Again sourced from the original camera negative, the picture quality on Arrow’s 2K restoration is superb. English and Italian sound options aside, the feature can also be watched in the company of another C Courtney Joyner/Henry Peake commentary. The slender bonus materials on this one consist of an interview with writer/actor/stuntman Roberto Dell’Acqua along with a gallery of poster art and lobby cards.
1970’s Light the fuse...Sartana is coming (O.T. Una nuvola di polvere...un grido di morte... arriva Sartana) – the third to be released that year and the last roll of the dice for the official series – was again helmed by Ascott, and Nicolai is back with another noteworthy score. This time out Sartana’s on the hunt for several million dollars’ worth of gold and counterfeit banknotes, but naturally enough there are a number of scumbags out to nab it for themselves. It’s actually not a bad finish to the series – there are better and there are worse – and Garko’s fourth spin in the title role actually finds him getting pretty roughed up for a change. But it’s structurally a bit of a mess, with so many duplicitous ne’er-do-wells vying for the prize, forming allegiances and then busting them, that it’s easy to lose track of who’s who. Massismo Serato is always good value for money though, and as big bad Manassas he makes for a fine rogue. Yet he’s trumped in that respect by José Jaspe as the sweaty, swarthy, piratical General Monk. The splendidly over the top finale which finds Sartana sitting in the middle of the street playing an organ, the pipes of which flip down to convert into single-shot cannons and rapid-fire machine guns, makes for a suitably bizarre but highly memorable finale.

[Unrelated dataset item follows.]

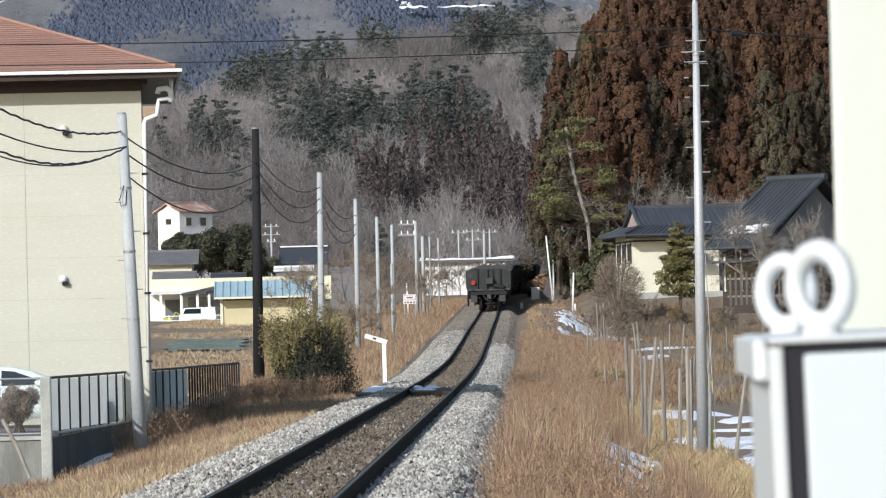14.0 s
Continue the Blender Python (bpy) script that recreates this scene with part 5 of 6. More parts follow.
def woods():
    rng = np.random.default_rng(11)
    tw, pn, dk = [[], [], []], [], []
    for k in range(4600):
        y = 575 + (1010 - 575) * rng.uniform() ** 0.8
        x = rng.uniform(-0.075 * y - 8, 0.125 * y)
        z = hill_z(x, y)
        o = np.array((x, y, z - 0.3))
        ax, el = x / y, (z + 4.5 - EYE) / y
        rough = 0.5 * nz(x, z * 2.0, 0.12) + rng.normal(0, 0.16)
        pine = patch_value(ax, el, PINE_STANDS) + 1.3 * rough
        cedar = patch_value(ax, el, CEDAR_STANDS) + 0.8 * rough
        if cedar > 0.12:
            dk.append(spire(rng, rng.uniform(8, 12.5), rng.uniform(1.5, 2.3)) + o)
        elif pine > 0.2 or rng.uniform() < 0.01:
            pn.append(plate_pine(rng, rng.uniform(7.5, 11), rng.uniform(2.6, 4.0)) + o)
        else:
            g = nz(x + 70, z * 1.6, 0.05) + rng.normal(0, 0.15)
            kind = 0 if g > 0.08 else (1 if g > -0.16 else 2)
            h = rng.uniform(5.5, 9.5)
            tw[kind].append(fan_tree(rng, h, h * rng.uniform(0.40, 0.62)) + o)
    for ax, el in SPIRES:
        for y in np.arange(600, 1000, 4.0):
            if hill_z(ax * y, y) + 4.5 > EYE + el * y:
                dk.append(spire(rng, 10.5, 2.1, 600, 0.18) + np.array((ax * y, y - 2, hill_z(ax * y, y))))
                break
    for name, lst, m, lab in (("bare_woods", tw[0], M_TWIG, "pale leafless crowns of the winter woods"), ("bare_woods", tw[1], M_TWIG_B, "grey leafless crowns of the winter woods"), ("bare_woods", tw[2], M_TWIG_C, "dark brown leafless crowns of the winter woods"), ("hill_pines", pn, M_HILLPINE, "dark green pines among bare woods"), ("hill_cedars", dk, M_CEDARDARK, "dark brown cedars low on the hill")):
        v = np.concatenate(lst)
        ob = soup(name, v, np.arange(len(v)).reshape(-1, 3), m)
        tagged(ob, lab, "woods", kind="stuff")


woods()


def mountain_woods():
    """Small ragged spires and grey crowns over the middle and far slopes."""
    rng = np.random.default_rng(21)
    con, bare = [], []
    for k in range(46000):
        y = rng.uniform(1080, 1640)
        x = rng.uniform(-0.11 * y, 0.15 * y)
        z = mid_z(x, y)
        g = conifer_belt(x, y, z)
        terrace = 0.02 < x / y < 0.052 and 0.064 < z / y < 0.083
        if terrace and rng.uniform() < 0.3:
            continue
        o = np.array((x, y, z))
        if g > rng.normal(0, 0.06):
            for dx, dy in rng.normal(0, 3.0, (4, 2)):
                con.append((x + dx, y + dy, mid_z(x + dx, y + dy) - 0.5, rng.uniform(0.7, 1.3), rng.uniform(1.1, 2.1)))
        elif rng.uniform() < 0.45:
            bare.append(twig_tree(rng, 18, rng.uniform(2.5, 4.0), 2.0, 0.16) + o)
    v = np.concatenate(bare)
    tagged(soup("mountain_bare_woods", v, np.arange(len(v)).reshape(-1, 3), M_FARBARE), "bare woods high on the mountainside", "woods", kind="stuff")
    # conifers: slim uneven spires
    p = np.array(con)
    n, k = len(p), 5
    ang = np.arange(k) / k * 2 * np.pi
    ring = np.stack([np.cos(ang), np.sin(ang), np.zeros(k)], 1)
    base = ring[None] * rng.uniform(0.7, 1.25, (n, k, 1)) * p[:, None, 3:4] + p[:, None, :3]
    mid_ring = ring[None] * rng.uniform(0.45, 0.8, (n, k, 1)) * p[:, None, 3:4] * 0.75 + p[:, None, :3] + np.array([0, 0, 0.45]) * p[:, None, 4:5]
    tip = p[:, None, :3] + np.array([0, 0, 1.0]) * p[:, None, 4:5]
    v = np.concatenate([base, mid_ring, tip], 1)
    f = [(i, (i + 1) % k, k + (i + 1) % k) for i in range(k)] + [(i, k + (i + 1) % k, k + i) for i in range(k)] + [(k + i, k + (i + 1) % k, 2 * k) for i in range(k)]
    faces = (np.arange(n)[:, None, None] * (2 * k + 1) + np.array(f)[None]).reshape(-1, 3)
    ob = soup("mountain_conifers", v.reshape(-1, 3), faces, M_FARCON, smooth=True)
    tagged(ob, "conifers on the mountainside, coloured bluish for haze", "woods", kind="stuff")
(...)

This one is the fourth for which the Arrow had access to the original negative materials and picture quality is excellent, with English and Italian sound options now standard. The supplements comprise further interviews with Sal Borgese and Ernesto Gastaldi, plus – at last! – reminiscences from the main man, Gianni Garko, and Giuliano Carnimeo (Ascott). A step-through gallery of lobby cards and euro posters brings the distinctly desirable set to a close.